__REQUIREMENTS__:
Search the material below for the word "that" and copy every line in which it occurs.

-.-.-

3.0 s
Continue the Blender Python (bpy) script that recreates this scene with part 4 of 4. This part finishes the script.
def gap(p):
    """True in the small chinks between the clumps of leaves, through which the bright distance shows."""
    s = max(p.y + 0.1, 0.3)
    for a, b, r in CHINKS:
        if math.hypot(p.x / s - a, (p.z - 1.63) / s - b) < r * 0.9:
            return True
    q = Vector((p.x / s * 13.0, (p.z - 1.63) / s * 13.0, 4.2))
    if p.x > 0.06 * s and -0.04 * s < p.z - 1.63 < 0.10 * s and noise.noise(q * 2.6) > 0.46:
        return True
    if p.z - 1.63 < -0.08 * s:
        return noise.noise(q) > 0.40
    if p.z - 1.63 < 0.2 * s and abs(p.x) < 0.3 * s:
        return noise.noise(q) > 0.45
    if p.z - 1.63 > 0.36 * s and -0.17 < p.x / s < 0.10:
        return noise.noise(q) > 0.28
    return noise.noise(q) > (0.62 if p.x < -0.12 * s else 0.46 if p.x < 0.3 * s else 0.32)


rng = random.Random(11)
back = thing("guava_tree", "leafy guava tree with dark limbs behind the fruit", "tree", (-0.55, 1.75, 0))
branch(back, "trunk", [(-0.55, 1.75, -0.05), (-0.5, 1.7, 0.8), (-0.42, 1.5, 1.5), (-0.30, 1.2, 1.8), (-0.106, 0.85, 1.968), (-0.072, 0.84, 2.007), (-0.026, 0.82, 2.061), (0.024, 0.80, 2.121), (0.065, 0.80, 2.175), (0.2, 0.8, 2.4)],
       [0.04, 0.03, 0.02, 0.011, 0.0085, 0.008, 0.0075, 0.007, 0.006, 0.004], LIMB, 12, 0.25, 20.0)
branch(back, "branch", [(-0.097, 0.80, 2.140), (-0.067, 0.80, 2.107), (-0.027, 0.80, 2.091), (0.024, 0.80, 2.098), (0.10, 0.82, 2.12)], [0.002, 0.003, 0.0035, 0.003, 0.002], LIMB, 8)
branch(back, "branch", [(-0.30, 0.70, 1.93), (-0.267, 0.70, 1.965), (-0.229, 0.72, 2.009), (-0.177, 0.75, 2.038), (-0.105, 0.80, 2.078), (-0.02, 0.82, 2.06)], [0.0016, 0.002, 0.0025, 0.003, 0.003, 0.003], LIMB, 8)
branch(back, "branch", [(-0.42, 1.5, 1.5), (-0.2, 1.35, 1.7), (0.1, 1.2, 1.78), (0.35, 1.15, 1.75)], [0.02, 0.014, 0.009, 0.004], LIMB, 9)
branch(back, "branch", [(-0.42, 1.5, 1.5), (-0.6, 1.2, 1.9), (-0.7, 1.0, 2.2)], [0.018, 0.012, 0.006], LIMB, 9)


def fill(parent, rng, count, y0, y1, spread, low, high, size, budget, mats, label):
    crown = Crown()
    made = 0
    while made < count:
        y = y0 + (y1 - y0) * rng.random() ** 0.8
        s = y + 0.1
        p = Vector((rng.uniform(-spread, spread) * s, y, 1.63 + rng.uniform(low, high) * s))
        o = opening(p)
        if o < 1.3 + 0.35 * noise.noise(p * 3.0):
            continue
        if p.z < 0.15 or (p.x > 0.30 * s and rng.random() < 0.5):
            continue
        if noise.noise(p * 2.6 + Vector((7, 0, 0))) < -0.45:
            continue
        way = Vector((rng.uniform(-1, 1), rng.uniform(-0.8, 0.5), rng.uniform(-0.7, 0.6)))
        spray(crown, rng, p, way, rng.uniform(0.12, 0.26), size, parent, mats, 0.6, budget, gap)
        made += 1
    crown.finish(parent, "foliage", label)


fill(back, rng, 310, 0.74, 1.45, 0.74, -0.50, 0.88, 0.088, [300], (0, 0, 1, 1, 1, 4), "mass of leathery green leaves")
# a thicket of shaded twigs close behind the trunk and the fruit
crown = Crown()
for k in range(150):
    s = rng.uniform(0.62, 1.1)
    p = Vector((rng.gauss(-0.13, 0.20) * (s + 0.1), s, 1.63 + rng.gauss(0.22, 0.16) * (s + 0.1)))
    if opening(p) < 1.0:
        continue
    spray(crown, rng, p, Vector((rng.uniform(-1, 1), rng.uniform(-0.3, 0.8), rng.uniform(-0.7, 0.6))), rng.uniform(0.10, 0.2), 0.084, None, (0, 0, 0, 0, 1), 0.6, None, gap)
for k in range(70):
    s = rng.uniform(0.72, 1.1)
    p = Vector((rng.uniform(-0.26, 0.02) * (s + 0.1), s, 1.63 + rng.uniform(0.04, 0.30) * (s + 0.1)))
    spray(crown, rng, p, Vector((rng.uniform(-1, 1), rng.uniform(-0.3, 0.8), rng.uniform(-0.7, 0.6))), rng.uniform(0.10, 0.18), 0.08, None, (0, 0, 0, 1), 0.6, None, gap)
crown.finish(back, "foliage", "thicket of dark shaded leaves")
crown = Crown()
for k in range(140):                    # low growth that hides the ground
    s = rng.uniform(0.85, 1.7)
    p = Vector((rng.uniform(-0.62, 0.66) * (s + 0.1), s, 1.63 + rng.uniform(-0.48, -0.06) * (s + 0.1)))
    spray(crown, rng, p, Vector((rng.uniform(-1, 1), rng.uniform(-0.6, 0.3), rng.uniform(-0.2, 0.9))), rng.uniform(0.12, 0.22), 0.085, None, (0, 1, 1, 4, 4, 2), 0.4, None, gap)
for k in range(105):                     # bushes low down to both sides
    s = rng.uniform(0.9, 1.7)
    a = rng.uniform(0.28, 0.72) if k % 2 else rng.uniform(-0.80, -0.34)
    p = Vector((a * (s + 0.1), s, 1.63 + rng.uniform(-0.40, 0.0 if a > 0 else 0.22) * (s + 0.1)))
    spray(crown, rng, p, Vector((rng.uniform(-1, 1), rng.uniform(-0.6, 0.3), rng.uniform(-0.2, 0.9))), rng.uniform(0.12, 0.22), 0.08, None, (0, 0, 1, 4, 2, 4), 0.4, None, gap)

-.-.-

__ANSWER TO THIS EXERCISE__:
Continue the Blender Python (bpy) script that recreates this scene with part 4 of 4. This part finishes the script.
for k in range(140):                    # low growth that hides the ground